Gerry Seymour, local business consultant and coach, said he deals with small businesses across North Carolina, and tax and insurance complaints are common.
“Even for my business, and the kind of insurance for mine is real minimal, you’re looking at a couple thousand dollars a year for insurance,” Seymour said. “And for someone starting a new business or for new businesses that is struggling the number feels big. In reality, if a business is doing a couple hundred thousand a year, a couple thousand dollars gets lost in that.”
Seymour previously lived and worked in Charlotte, which received a B- on the survey. This difference in score may be a matter of perception, because different businesses are attracted to different cities, said Seymour.
“If you’re founding a brick-and-mortar business that you expect to grow fairly quickly over time, you’ll make a large upfront investment, then Charlotte’s easier. If you’re talking about a shoestring business that you’re going to start with a small investment and live off of the income from, Asheville’s easier,” Seymour said. “We walk down the street in Asheville or even downtown Henderson and we don’t expect to see businesses with a chain name, in Charlotte people expect the chains.”
Although Charlotte is larger than Asheville, Seymour says Asheville has a more diverse consumer base that makes it hard for a small business to have mass appeal. A business that appeals to the traditional agricultural base, or an artsy base, might struggle to draw customers from another base.
Graphic designer David Lynch worked in Asheville for nearly 18 years. He said he thought Asheville’s diversity is part of what gives the city its character. He said it recently seems to be trending towards higher-end customers and tourism. He said he recommends pushing against the state government.
According to the Asheville government website, the city is no longer able to levy the privilege license tax, or the tax on business licenses. This went into effect July 1, and the only exception is beer and wine taxes. Lynch said he does not like the loss of revenue for the city.
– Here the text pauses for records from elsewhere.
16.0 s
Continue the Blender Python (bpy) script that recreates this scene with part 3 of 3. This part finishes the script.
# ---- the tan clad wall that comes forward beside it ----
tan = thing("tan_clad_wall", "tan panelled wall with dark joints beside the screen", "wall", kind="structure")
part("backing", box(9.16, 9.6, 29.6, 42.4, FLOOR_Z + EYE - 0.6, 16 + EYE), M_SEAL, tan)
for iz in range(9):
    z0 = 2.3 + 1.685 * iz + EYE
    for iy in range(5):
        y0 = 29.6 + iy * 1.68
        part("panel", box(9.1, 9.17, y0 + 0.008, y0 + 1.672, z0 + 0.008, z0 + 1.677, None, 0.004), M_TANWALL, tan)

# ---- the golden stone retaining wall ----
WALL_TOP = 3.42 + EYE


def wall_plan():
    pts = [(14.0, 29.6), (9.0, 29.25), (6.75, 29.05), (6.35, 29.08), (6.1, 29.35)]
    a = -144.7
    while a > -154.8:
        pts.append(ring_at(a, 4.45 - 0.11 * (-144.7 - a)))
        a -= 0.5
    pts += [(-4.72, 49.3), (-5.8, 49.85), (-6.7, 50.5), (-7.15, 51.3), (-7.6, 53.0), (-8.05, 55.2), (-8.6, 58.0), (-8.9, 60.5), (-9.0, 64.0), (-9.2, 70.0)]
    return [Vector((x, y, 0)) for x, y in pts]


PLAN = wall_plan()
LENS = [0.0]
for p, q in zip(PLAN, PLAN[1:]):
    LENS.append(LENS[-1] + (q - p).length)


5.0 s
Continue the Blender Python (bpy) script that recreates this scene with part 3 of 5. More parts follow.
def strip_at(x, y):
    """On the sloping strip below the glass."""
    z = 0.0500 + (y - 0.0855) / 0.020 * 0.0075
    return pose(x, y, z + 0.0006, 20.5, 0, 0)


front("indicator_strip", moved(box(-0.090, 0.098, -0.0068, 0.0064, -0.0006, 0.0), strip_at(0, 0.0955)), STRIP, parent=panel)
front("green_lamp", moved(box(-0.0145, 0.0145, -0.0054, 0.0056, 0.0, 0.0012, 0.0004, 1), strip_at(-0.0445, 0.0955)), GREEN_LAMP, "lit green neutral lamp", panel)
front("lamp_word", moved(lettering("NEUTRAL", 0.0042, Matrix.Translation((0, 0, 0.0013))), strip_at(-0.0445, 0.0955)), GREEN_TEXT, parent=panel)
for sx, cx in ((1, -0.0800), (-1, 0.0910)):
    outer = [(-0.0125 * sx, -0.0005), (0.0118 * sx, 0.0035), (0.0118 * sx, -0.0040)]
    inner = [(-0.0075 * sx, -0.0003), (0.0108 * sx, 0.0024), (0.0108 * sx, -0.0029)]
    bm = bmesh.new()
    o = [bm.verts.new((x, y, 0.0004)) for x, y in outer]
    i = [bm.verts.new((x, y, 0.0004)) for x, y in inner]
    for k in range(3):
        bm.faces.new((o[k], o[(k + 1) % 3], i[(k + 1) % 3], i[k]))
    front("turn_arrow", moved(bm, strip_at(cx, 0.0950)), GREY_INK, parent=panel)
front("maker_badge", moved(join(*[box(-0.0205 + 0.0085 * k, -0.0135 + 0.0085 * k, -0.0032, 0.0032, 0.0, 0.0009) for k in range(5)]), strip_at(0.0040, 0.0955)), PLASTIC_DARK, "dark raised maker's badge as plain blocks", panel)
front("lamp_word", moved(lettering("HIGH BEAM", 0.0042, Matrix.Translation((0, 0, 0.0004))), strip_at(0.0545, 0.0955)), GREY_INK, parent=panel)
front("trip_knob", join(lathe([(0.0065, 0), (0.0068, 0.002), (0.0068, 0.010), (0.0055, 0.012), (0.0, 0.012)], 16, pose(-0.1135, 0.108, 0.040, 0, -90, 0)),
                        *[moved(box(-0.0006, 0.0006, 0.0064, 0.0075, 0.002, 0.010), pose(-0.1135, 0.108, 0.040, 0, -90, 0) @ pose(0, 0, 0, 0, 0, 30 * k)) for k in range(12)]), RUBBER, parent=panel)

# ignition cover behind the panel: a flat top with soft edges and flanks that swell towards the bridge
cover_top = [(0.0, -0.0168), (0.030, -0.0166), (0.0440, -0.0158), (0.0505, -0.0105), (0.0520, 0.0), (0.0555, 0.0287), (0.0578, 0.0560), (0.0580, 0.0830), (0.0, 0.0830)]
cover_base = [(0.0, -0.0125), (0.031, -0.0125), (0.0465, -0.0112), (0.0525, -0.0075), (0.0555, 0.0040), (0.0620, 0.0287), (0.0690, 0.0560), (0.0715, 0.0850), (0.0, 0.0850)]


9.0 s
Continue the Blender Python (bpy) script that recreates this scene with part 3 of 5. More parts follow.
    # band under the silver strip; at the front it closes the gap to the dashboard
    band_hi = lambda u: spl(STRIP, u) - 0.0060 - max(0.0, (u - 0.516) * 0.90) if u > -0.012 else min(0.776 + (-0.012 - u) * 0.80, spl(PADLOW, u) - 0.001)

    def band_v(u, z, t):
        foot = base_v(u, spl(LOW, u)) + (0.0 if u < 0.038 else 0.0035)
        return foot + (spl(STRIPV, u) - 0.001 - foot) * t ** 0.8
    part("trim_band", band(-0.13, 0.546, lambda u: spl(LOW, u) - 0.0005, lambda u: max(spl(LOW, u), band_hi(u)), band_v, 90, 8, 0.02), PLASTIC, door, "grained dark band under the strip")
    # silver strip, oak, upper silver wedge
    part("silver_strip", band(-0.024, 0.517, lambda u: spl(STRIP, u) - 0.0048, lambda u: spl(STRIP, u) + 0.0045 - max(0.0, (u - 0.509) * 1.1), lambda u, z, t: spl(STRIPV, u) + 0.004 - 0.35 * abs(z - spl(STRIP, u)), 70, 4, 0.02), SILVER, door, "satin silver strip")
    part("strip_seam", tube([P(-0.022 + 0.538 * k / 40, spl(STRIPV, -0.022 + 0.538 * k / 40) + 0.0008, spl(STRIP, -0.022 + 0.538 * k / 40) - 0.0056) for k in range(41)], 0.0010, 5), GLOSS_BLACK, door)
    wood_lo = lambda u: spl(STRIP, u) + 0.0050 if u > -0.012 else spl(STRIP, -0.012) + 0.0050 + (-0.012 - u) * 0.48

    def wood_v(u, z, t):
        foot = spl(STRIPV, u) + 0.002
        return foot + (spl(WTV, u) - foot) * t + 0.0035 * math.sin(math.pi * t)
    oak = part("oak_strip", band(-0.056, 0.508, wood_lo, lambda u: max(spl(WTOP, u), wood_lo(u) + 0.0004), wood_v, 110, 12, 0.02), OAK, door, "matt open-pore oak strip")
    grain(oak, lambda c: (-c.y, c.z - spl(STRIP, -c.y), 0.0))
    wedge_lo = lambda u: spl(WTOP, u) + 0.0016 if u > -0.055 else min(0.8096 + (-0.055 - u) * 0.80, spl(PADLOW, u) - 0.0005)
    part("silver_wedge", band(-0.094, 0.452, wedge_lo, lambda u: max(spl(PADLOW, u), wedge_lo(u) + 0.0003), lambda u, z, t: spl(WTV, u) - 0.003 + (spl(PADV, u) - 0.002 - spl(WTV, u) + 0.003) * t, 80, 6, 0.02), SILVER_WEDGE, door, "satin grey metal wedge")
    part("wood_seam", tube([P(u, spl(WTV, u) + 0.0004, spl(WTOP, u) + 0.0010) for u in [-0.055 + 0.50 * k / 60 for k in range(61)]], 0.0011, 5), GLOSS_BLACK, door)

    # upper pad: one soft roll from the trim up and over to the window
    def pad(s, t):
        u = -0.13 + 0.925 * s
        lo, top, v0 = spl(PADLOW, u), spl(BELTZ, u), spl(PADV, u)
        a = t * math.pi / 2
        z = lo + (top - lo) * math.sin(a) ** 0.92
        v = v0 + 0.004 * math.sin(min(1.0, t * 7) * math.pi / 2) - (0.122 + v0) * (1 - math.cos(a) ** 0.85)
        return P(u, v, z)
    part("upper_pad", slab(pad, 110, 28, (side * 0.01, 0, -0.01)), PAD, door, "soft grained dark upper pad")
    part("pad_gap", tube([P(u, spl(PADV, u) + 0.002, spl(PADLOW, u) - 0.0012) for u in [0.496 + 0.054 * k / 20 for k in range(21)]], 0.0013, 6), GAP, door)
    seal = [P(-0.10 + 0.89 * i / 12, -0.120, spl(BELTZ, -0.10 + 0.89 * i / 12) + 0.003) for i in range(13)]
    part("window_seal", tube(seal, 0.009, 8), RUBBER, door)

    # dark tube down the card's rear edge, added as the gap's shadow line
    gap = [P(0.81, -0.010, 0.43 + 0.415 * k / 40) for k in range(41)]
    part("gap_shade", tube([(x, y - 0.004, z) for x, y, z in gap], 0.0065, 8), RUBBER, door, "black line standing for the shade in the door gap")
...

“They are neutering the power of municipal government and that’s the sort of power that keeps Asheville local. I’m seeing that change,” Lynch said, “and I’m afraid Asheville is going to lose its local flavor and become another stain on the map on the United States of Generica if we’re not careful.”
Lynch recommends that, in order to maintain the small business atmosphere in Asheville, businesses need to do research, get connected, find local resources and networking opportunities. Asheville received a B grade on the Thumbtack survey for its training and networking opportunities.
Ridgely said she used Mountain Bizworks and Business Networking International. These organizations exist to help coach and grow small businesses. Seymour recommends resources and job training provided by Goodwill and SCORE, the Service Corps of Retired Executives. He said he is planning to partner with Bill Gilliland of ActionCOACH to provide coaching for small businesses and wishes there were an easier way for Asheville business owners to find this information.
“You look through meet-ups and you find a few of those, you do Google searches and you find a few of those, but unless someone shows what’s available most businesses have no way to compare them,” Seymour said. “In my ideal world I would be able to type in ‘business networking meeting in Asheville’ and get a listing that would have some reviews and some description. That kind of layout would help small business owners find those groups.”
Ridgely said she would like to see more services to help find and hire qualified employees.
“There’s Craigslist and Headhunters, but it all costs a lot of money and is not affordable for a small business. They want $1,000 for an employee and I can’t afford to do that. I tried the unemployment office and that was really no great help at all. They wouldn’t even post my ad,” Ridgely said. “If there was a system to find employees who matched with me that would be phenomenal. There’s equipment you’ve got to know and the right cleaners for the right job and you have to be detailed.”
Lieber said the survey found that cities with good networking and training often receive a higher score, whereas cities with many regulations receive lower scores. The survey’s goal is to find what is most important to small business and improve their local environments.
“Entrepreneurship is an important outlet not just because all fast growing businesses are the ones creating those jobs and providing promise for the future, but because the kind of micro-entrepreneurship that happens on Thumbtack really gives people alternatives. It gives them the chance to be independent, to work for themselves, to build a business on their own and to serve their community by sharing their skill.”
Despite Asheville’s below-average score, Ridgely said she finds the city to be no less friendly than other places she lived.
“People are saying ‘it’s hard, it’s hard.’ I’m not that kind of person. Don’t just sit around worrying and crying. You have to want to do it, you have to have drive,” Ridgely said. “If I work for someone else the levels of skill and creativity I have doesn’t get utilized. I can say I’m not scared sometimes, but I let the adrenaline of the fear push me forward rather than get me down.”